# EXERCISE TASK
Count how many lines include "rows" and answer with that number only.

# SUPPLIED DATA
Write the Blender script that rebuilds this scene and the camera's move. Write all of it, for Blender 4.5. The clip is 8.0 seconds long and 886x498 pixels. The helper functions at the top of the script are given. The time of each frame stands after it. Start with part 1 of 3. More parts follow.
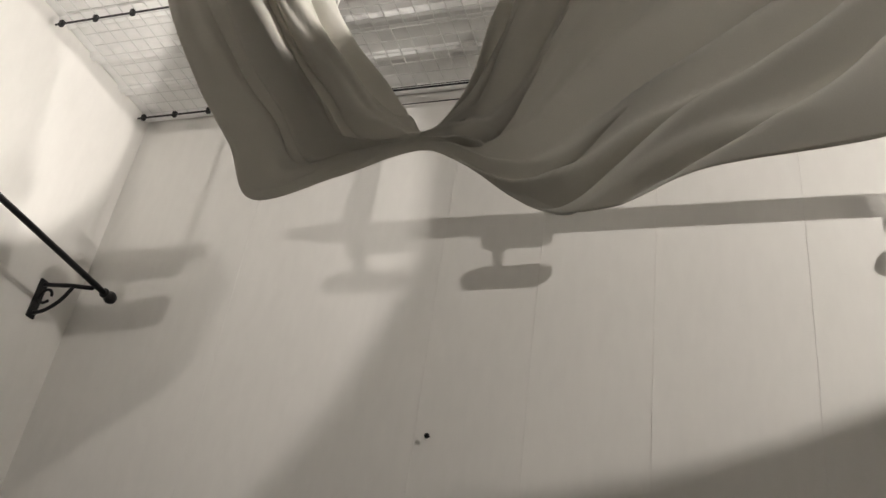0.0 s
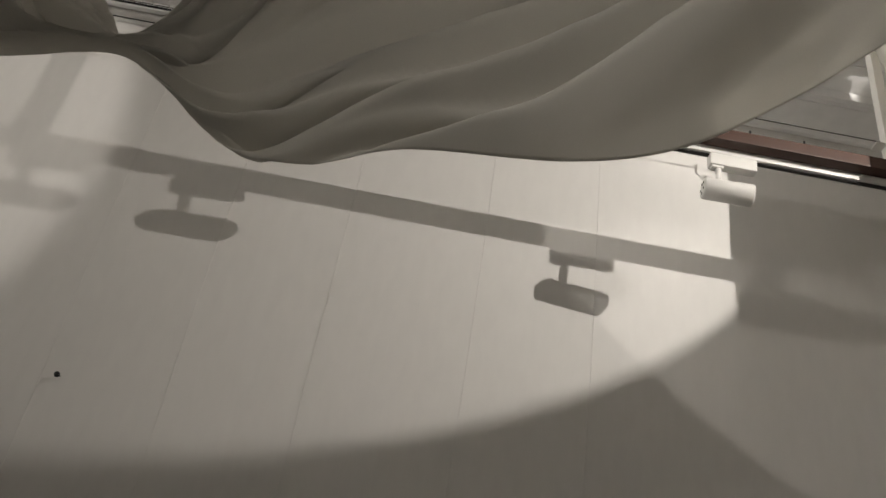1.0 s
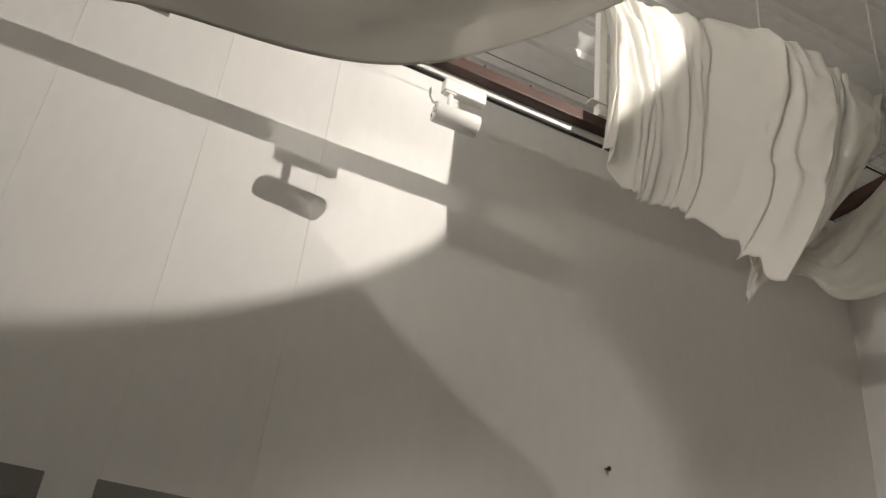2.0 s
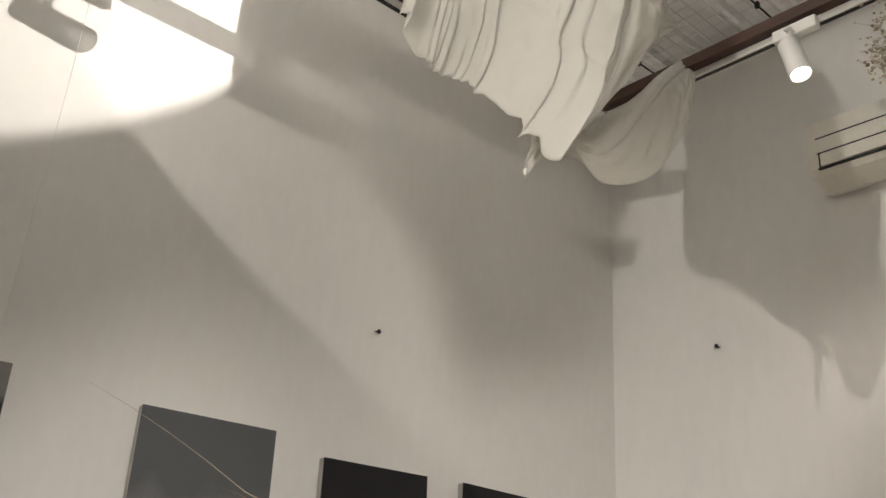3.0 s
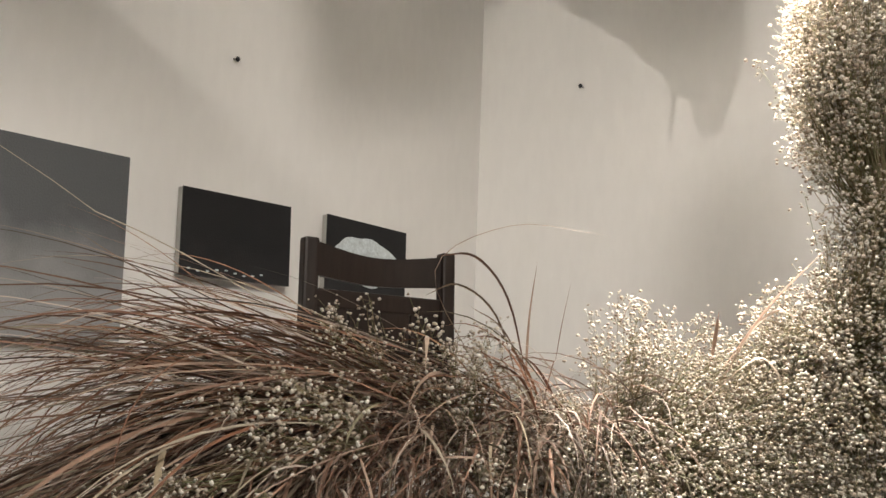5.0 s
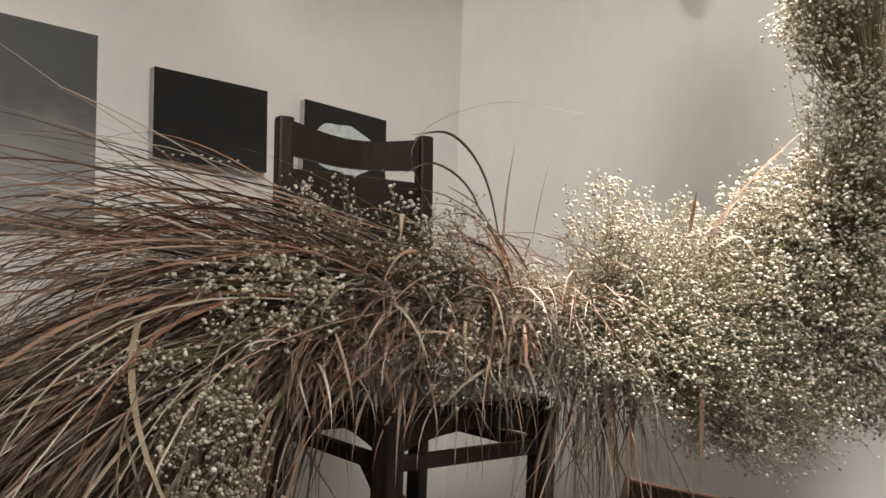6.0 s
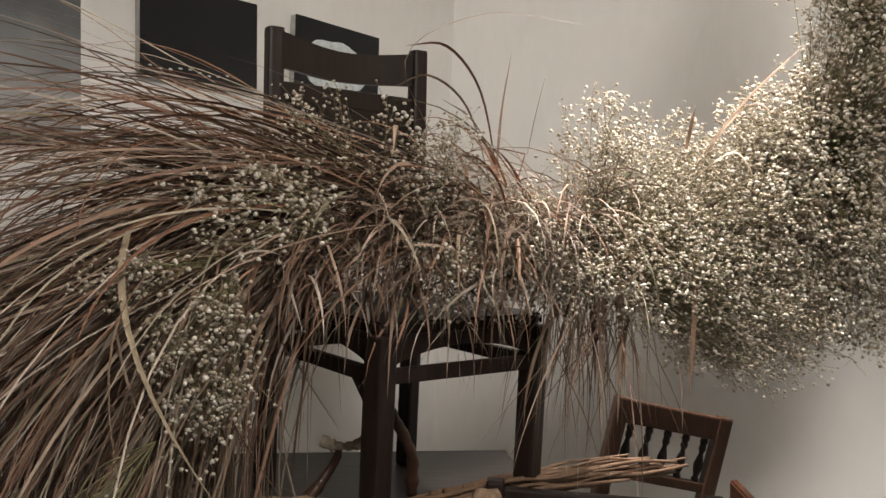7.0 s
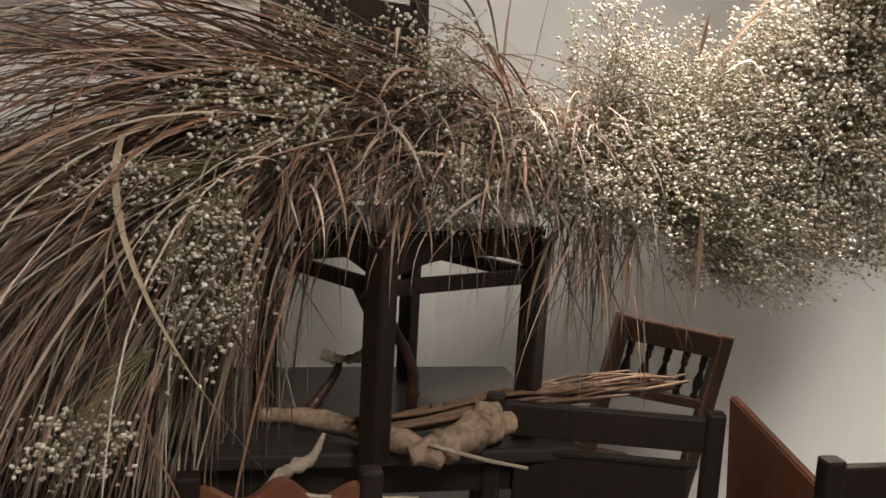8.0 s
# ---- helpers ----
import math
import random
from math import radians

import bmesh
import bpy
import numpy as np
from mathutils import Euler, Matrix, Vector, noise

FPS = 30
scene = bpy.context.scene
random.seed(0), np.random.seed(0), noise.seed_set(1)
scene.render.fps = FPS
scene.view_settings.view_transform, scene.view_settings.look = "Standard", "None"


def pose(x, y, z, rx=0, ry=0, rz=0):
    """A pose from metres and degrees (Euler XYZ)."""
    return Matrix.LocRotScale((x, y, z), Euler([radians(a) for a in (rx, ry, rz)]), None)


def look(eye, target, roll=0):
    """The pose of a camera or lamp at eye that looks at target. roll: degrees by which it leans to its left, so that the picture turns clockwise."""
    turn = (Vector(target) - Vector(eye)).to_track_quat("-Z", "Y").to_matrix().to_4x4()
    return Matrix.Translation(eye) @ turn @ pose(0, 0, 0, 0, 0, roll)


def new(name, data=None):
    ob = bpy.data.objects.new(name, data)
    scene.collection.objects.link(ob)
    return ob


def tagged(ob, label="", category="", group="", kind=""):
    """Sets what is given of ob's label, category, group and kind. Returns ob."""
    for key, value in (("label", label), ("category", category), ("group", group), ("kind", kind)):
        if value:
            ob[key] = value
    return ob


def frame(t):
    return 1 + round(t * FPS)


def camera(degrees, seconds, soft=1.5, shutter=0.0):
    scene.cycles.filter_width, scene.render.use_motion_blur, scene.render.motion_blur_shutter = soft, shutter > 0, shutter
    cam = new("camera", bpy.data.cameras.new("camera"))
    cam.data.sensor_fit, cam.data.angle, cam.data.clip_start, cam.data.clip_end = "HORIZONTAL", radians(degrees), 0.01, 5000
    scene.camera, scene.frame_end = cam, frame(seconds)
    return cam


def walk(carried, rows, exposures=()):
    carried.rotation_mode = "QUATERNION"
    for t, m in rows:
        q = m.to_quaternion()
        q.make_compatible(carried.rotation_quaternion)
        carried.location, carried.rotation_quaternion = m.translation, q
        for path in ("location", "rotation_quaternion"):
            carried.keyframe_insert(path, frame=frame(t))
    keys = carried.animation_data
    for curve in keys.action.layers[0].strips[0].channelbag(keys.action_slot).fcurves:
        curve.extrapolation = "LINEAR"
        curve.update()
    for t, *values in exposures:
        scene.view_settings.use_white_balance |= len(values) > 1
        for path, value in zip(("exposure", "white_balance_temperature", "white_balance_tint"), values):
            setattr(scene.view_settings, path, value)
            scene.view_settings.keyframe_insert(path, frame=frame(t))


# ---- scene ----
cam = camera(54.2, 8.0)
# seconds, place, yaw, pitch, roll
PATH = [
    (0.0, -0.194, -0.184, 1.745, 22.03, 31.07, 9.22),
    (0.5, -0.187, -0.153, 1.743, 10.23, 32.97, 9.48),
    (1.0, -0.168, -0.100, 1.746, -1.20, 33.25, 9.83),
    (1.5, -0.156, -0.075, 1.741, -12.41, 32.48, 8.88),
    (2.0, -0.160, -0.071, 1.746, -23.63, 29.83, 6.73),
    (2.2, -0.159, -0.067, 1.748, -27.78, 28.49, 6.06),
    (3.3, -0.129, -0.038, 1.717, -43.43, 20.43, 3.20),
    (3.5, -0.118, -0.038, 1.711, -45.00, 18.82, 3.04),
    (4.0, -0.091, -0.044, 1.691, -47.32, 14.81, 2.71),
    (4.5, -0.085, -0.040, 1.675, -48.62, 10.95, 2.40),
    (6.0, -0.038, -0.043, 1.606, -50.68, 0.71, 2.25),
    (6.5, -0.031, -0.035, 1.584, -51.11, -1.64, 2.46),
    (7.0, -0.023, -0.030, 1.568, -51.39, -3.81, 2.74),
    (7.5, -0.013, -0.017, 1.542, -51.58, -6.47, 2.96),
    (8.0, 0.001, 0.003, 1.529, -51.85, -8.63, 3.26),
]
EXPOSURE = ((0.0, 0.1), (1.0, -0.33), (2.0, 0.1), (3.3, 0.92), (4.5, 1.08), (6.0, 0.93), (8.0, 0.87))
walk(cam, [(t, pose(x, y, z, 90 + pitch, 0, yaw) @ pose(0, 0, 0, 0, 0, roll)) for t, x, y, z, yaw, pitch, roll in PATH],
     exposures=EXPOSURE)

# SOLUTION
2